As a 47 year old man, it’s important that I write about aging now, mainly because I am so dangerously close to turning 48. It’s also important for me now because this summer has been filled with so much loss. And let’s face it, nothing forces one to think about making changes in life than the loss of people and things for which one was unprepared to lose.
Last month, my dad died. He had been in poor health for quite some time and he and I did not spend a lot of time together in his later years. He never wanted to “burden” his seven kids with some obligation like that. I understand why he wanted it that way, but that is not the approach I will take for a couple of reasons. First, I only have two kids. And the reason I have two kids is because I didn’t want three. That may have been a wrong choice in retrospect. Because secondly, one thing I have found that makes a person feel young is spending as much time as possible with friends and family who are younger than yourself.
In two weeks, I am dropping my younger son off so he can begin his freshman year in college. He’s excited to go and I am excited for him. But I am already starting to miss him and I dread facing the longer periods of time between our trips to the movies and to Buffalo Wild Wings. With all sob stories aside however, he is my connection to his generation and I don’t think it’s healthy to let that go. Unlike my dad, I actually do care if my kids think I am cool or not. And since it is still too soon to just blatantly ask my 18 year old what actually is cool, I can only find out by being around him and his friends and paying attention.
Last week, and without warning or explanation, our beloved eight year old Golden Retriever, Lucy, passed away. In comparison, this would seem a small thing. Also by comparison though, that dog was a big part of our daily life. Lucy was taken on a walk every day by either my wife, who was Lucy’s purpose for living, or by me, Lucy’s personal assistant. As a result, many people in the Old North Side neighborhood in Indianapolis knew her. I am known in my neighborhood as “one of Lucy’s owners.” So not only has our routine been rocked and our daily dose of affection plummeted, but I have also become a stranger in my neighborhood again.
So it seems I am on a bit of a losing streak.
That’s not really true. I think it is just the beginning of the next chapter in life.

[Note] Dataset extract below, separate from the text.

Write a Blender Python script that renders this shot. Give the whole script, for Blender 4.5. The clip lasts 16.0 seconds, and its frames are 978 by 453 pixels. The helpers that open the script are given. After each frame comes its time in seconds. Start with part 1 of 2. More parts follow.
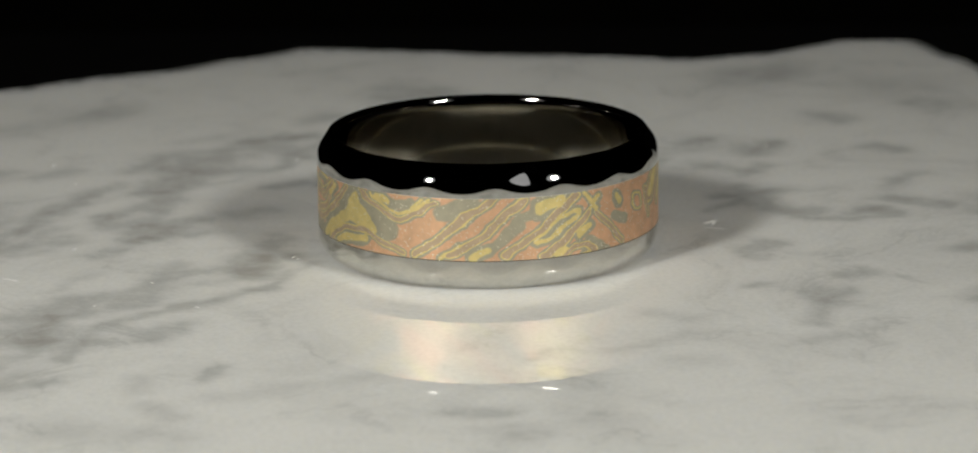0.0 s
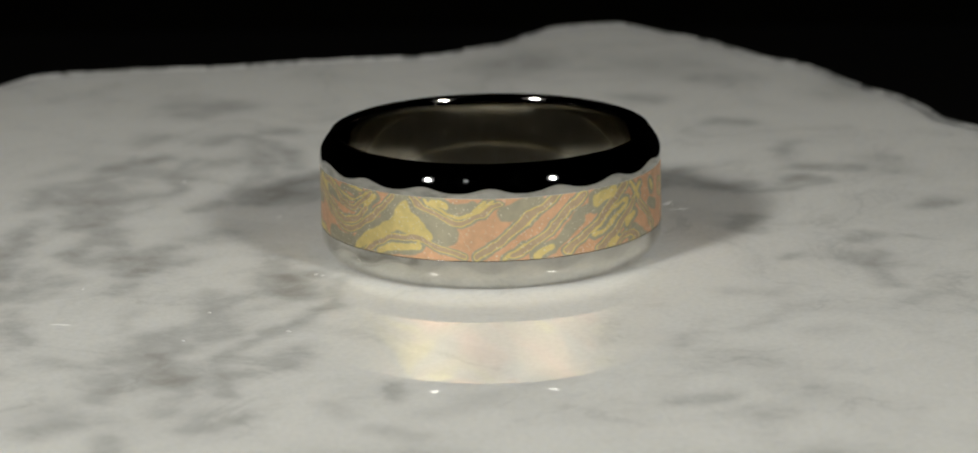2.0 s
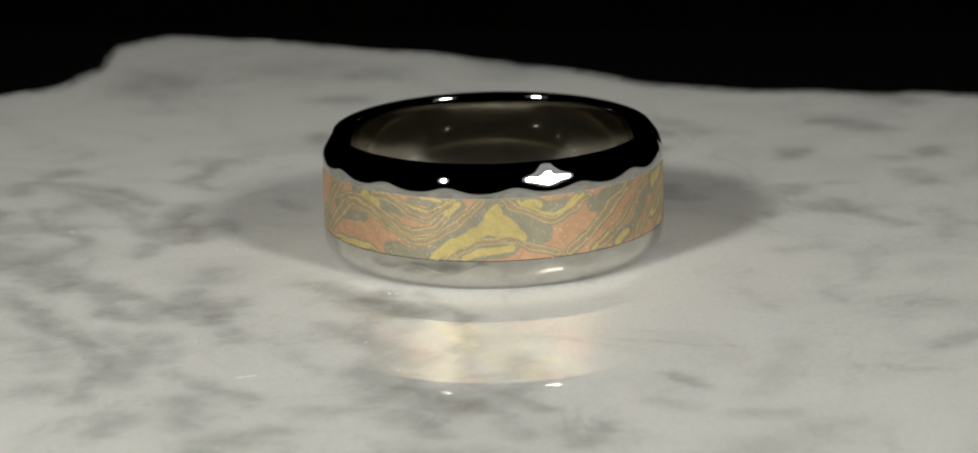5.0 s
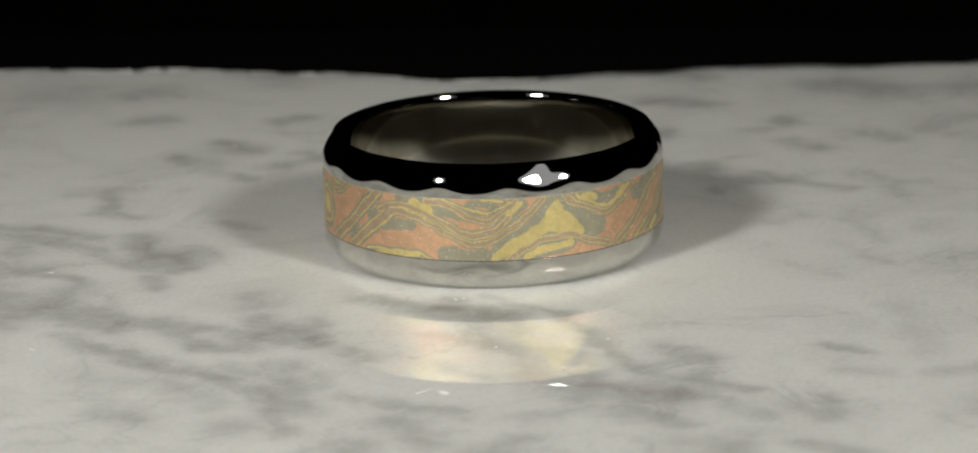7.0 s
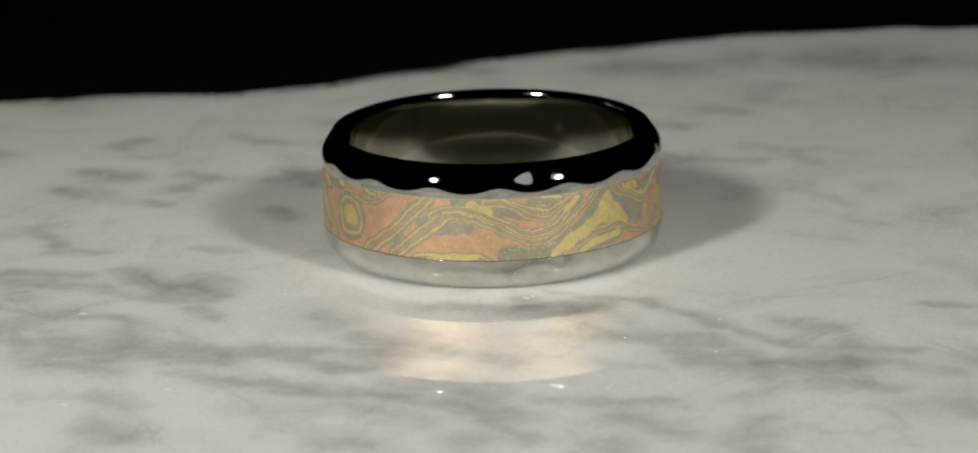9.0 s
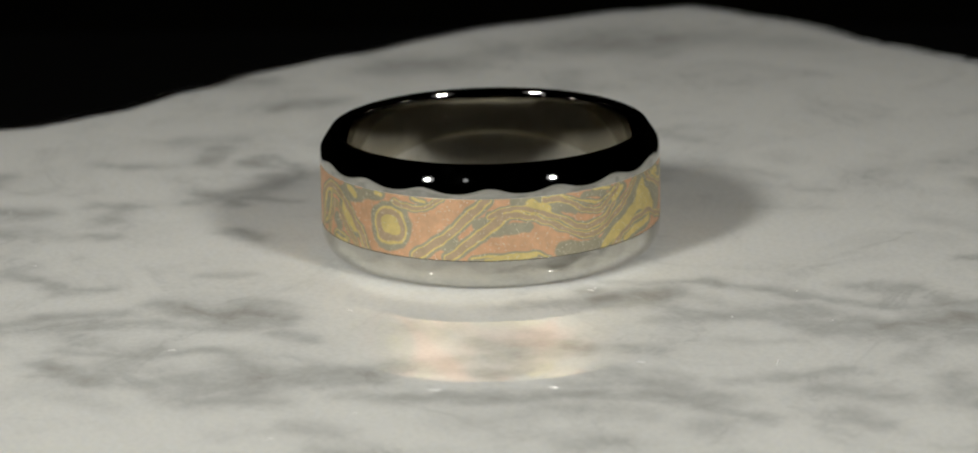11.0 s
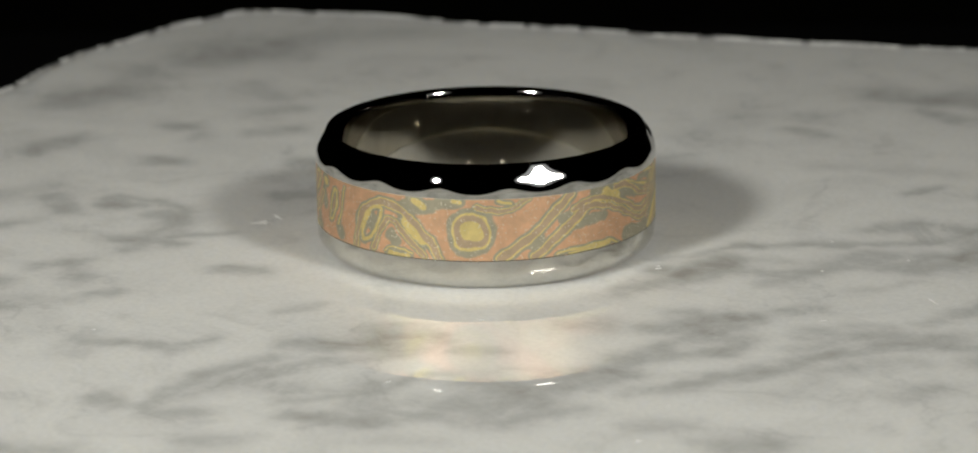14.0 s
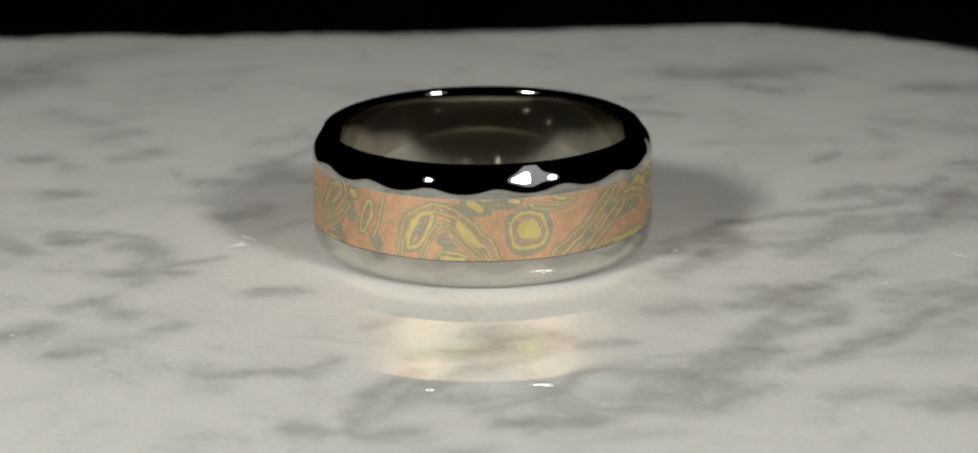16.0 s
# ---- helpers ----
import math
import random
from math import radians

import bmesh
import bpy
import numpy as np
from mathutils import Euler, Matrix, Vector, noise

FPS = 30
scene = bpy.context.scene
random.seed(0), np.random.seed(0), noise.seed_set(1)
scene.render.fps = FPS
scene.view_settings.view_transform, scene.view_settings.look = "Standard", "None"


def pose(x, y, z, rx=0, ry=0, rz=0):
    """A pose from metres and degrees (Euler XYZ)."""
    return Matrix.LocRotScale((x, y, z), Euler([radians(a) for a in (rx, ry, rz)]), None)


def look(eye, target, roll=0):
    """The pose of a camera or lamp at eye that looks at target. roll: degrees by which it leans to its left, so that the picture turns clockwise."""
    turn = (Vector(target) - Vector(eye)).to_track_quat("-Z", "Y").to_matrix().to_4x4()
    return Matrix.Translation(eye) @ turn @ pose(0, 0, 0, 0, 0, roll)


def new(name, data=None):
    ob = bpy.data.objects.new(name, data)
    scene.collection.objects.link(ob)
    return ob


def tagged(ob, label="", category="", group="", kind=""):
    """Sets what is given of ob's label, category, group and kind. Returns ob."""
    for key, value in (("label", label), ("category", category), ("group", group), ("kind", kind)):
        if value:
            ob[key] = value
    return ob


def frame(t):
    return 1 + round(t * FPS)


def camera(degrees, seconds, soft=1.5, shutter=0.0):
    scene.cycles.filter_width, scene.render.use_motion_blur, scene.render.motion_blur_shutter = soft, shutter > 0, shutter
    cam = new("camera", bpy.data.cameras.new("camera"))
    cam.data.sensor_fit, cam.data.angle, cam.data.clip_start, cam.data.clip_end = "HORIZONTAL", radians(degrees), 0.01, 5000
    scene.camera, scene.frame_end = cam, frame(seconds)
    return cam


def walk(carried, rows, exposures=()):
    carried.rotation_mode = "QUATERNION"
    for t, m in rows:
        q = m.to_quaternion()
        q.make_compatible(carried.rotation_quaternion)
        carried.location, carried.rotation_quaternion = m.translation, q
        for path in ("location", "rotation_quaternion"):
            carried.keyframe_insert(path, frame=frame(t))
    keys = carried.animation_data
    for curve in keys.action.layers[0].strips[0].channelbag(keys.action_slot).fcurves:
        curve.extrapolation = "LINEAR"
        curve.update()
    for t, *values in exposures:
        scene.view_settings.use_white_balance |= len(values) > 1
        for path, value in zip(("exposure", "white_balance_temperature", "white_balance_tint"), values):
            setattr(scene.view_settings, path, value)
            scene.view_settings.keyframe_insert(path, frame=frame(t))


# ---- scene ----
MM = 0.001

# ---- camera: a still macro view of a small turning slab ----
cam = camera(16.1, 16.0, soft=1.9)
EYE = Vector((0.0, -0.21188, 0.05937))
VIEW = look(EYE, EYE + Vector((0.00141, 0.9643, -0.2648)), -0.49)
cam.data.dof.use_dof = True
cam.data.dof.focus_distance = 0.206
cam.data.dof.aperture_fstop = 76
walk(cam, [(0.0, VIEW), (16.0, VIEW)])

# ---- light: two small lamps before the slab, in an otherwise dark room ----
world = bpy.data.worlds.new("world")
scene.world = world
world.use_nodes = True
world.node_tree.nodes["Background"].inputs[0].default_value = (1.0, 0.9, 0.75, 1)
world.node_tree.nodes["Background"].inputs[1].default_value = 0.001
LAMP_POWER = 0.0935
for side, gain in ((-1, 0.97), (1, 0.76)):
    lamp_data = bpy.data.lights.new("lamp", "AREA")
    lamp_data.shape, lamp_data.size = "DISK", 0.038
    lamp_data.energy = LAMP_POWER * gain
    lamp_data.spread = radians(80)
    lamp_data.color = (0.985, 0.975, 0.915)
    lamp = new("lamp", lamp_data)
    lamp.matrix_world = look((side * 0.139, -0.169, 0.140), (-0.012, -0.004, 0.002))
    # the frosted disc round each bright core
    glow_data = bpy.data.lights.new("lamp_diffuser", "AREA")
    glow_data.shape, glow_data.size, glow_data.energy, glow_data.color = "DISK", 0.082, 0.0070, (0.95, 0.96, 1.0)
    glow = new("lamp_diffuser", glow_data)
    glow.matrix_world = look((side * 0.140, -0.170, 0.141), (0, 0, 0.002))
scene.view_settings.exposure = 0.0

# ---- how the turntable turns: evenly about an upright axis, the slab leaning a little ----
TURN = 10.0            # degrees a second
LEAN = pose(0, 0, 0, -0.878, 0, 0) @ pose(0, 0, 0, 0, -0.297, 0)
RING_AT = pose(0.29 * MM, -0.607 * MM, 0)


def slab_pose(t):
    return pose(0, 0, 0, 0, 0, TURN * t) @ LEAN


# ---- materials ----
def material(name):
    m = bpy.data.materials.new(name)
    m.use_nodes = True
    nodes, links = m.node_tree.nodes, m.node_tree.links
    return m, nodes, links, nodes["Principled BSDF"]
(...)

I vividly remember my dad more in the way he was when I was my son’s age than any other time. I look back on that summer thirty years ago when I was in between high school and college and recall the strangest things. My dad and I loved the movie “Arthur” and thanks to HBO, we must have watched it together twenty times that year. Of all the terrible music I listened to back then, he only inquired one time about any of it when he asked me if I actually enjoyed listening to Ozzy Osborne. The answer is still yes, but only in reference to things recorded before 1990. I am a purist after all.
I wonder if my son will remember me as a part of this year in his life at all. I bet he doesn’t. I actually hope he doesn’t. You see, when I went off to college, I never really came home again. That’s why I remember my dad and that last year living with him so clearly. I didn’t spend much time with him after that and that was the way he thought things were supposed to be. I disagree with him on this one.
It has certainly been a rough stretch around here. But I really think it’s easier to cope with these monumental changes that life deals you if you look at them as beginnings instead of endings. I loved my dad and no one will ever exist like him. I feel like he taught me well, even though some of those lessons were on accident.
When my boyhood dog, Skipper, died in 1986, my parents never got another one. That was a big mistake. And that is how this lesson I have been dealt this summer all fits together. I will get another dog. I will not just let my son run off as if I don’t need him any more. And if I do this right, my boy will remember me how I was this year just a little and only because it is just one of a lot of years that we spent together.
The beginning of being old really happens when you let it. The truth is my 47 is way younger than my dad’s 47 was. And this little exercise in evaluating it through the losses of this year makes me feel pretty good about how old I truly am.